Evaluating an in-school zoo education programme: an analysis of attitudes and learning
Evaluation of zoo education
Keywords:Zoo, Education, Conservation, Outreach, School, Learning
In 2020 the Convention on Biological Diversity will deliver the post-2020 global biodiversity framework. The promotion of conservation and biodiversity knowledge will form at least one of the targets set out in this framework. According to the World Association of Zoos and Aquariums (WAZA) zoos and aquariums receive around 700 million annual visits, making them well placed to contribute towards these targets. The scope of the field of zoo and aquarium education research has greatly increased over recent years demonstrating the educational value of visits.
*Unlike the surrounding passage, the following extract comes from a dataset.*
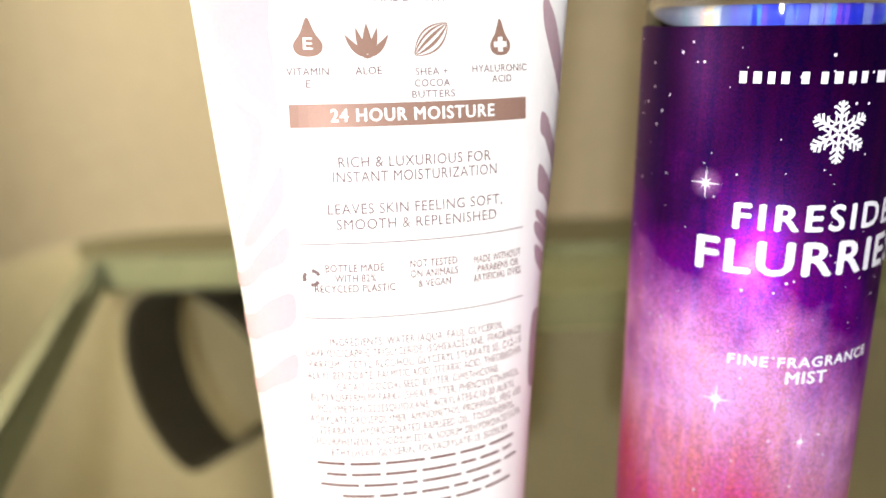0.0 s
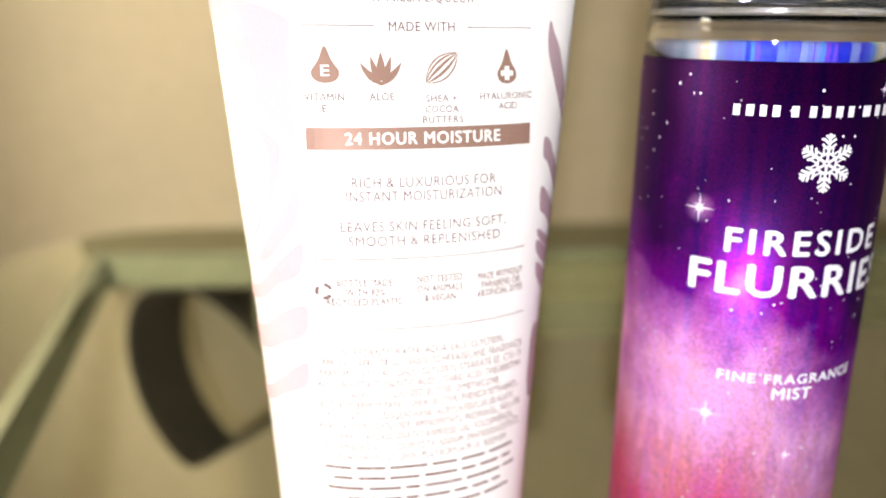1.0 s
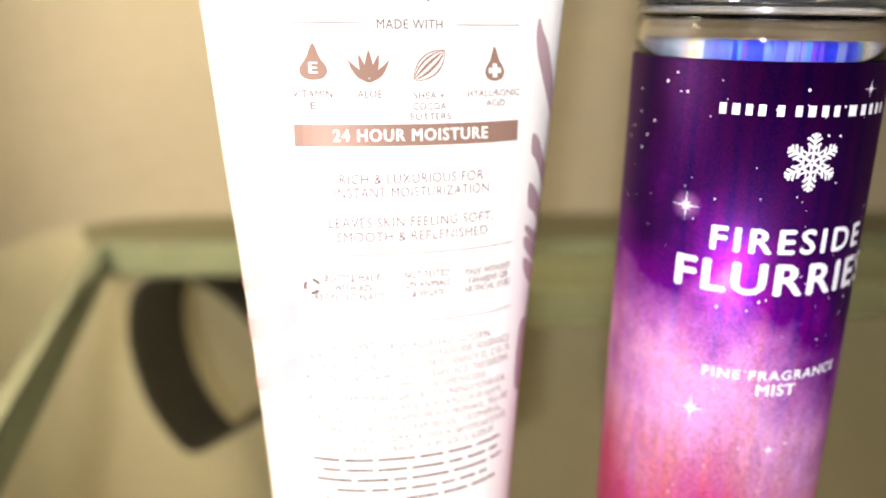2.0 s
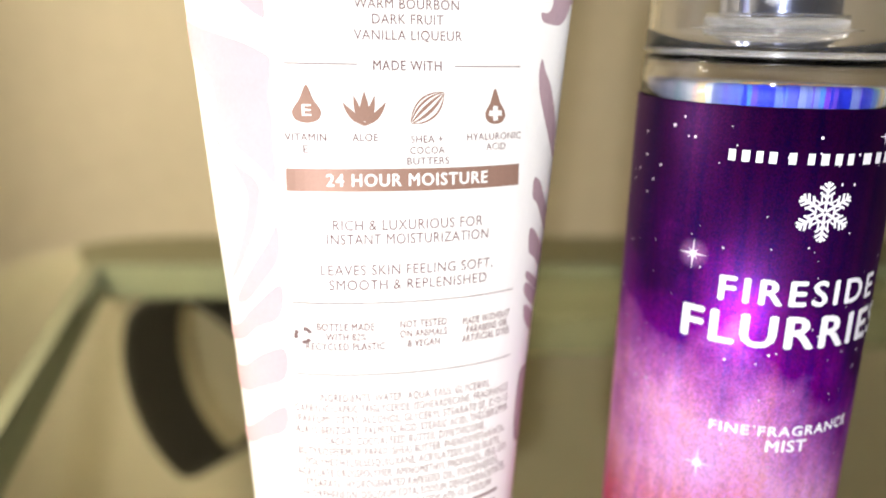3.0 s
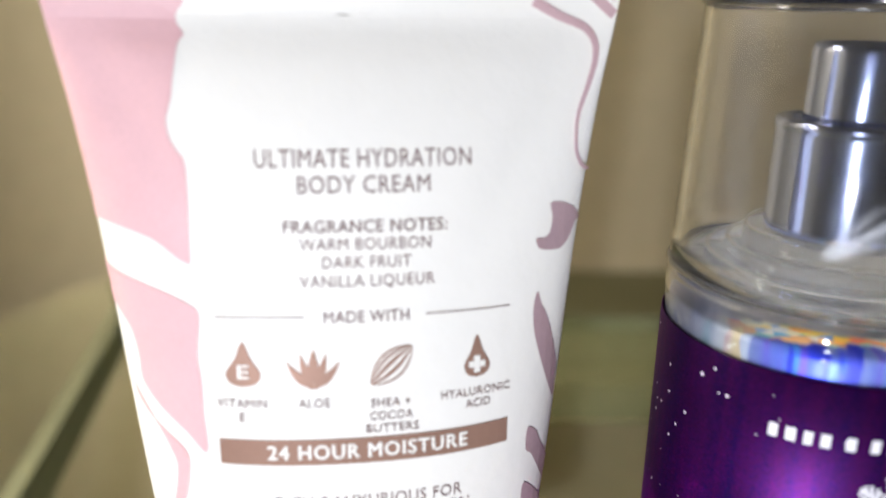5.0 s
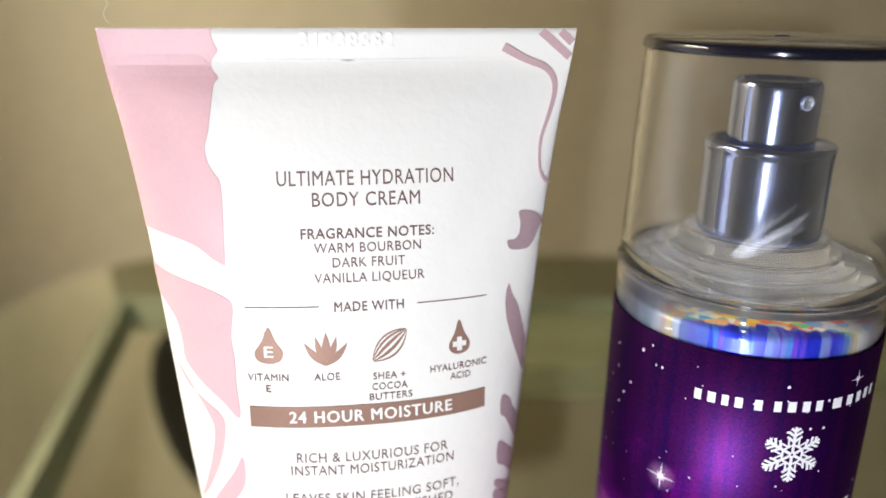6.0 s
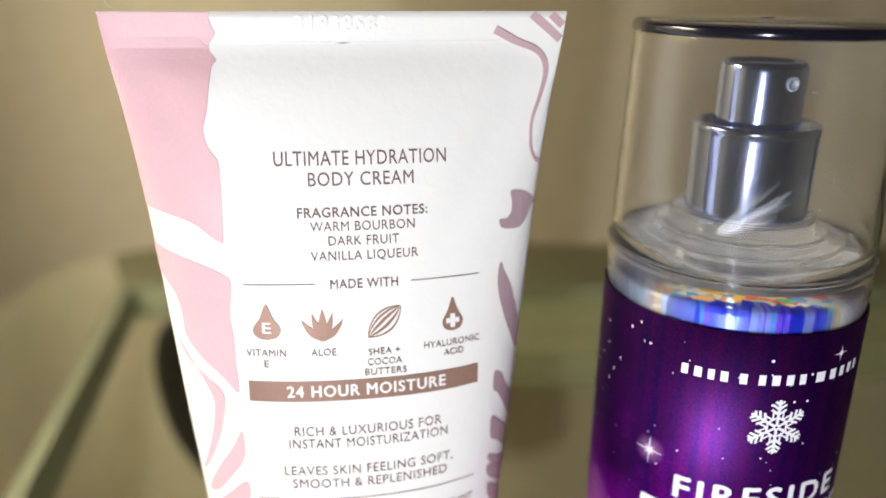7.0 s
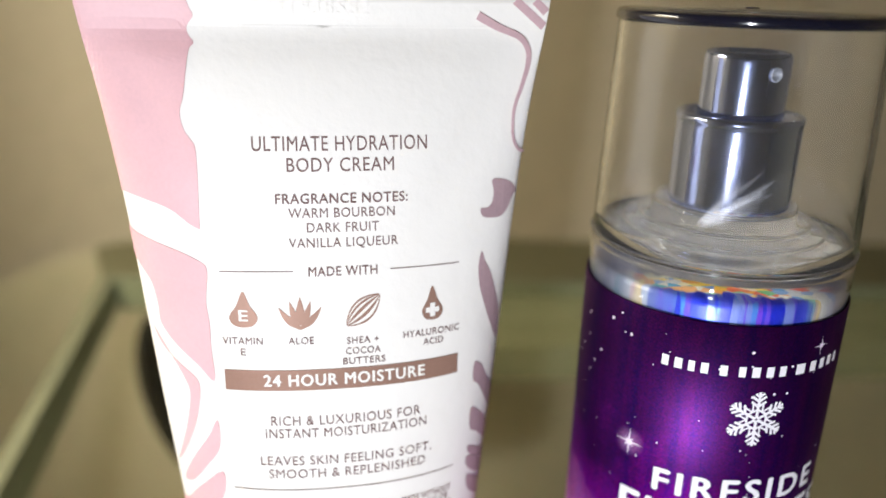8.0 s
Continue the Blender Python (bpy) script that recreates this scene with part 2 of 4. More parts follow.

This study evaluated the impact of an in-school repeat-engagement zoo education programme provided by the Safari Rangers of Chester Zoo, UK. A pre- and post-programme survey design was used to measure conservation understanding, knowledge of pro-conservation behaviours and conservation attitudes. In total, 445 students from seven participating schools were surveyed. The results show an increase in both conservation understanding and in knowledge of pro-conservation behaviour between the pre- and post-programme surveys. Participating students showed an aggregate increase of 60.5% in their conservation understanding, and a 24% increase in their knowledge of pro-conservation behaviours. Those surveyed also demonstrated a positive change in attitude towards conservation self-efficacy. This study demonstrates that repeat-engagement in-school zoo-education programmes can successfully deliver desired learning outcomes, adding to the body of evidence that demonstrates the valuable role that zoos can play in raising the level of conservation knowledge amongst school-aged children.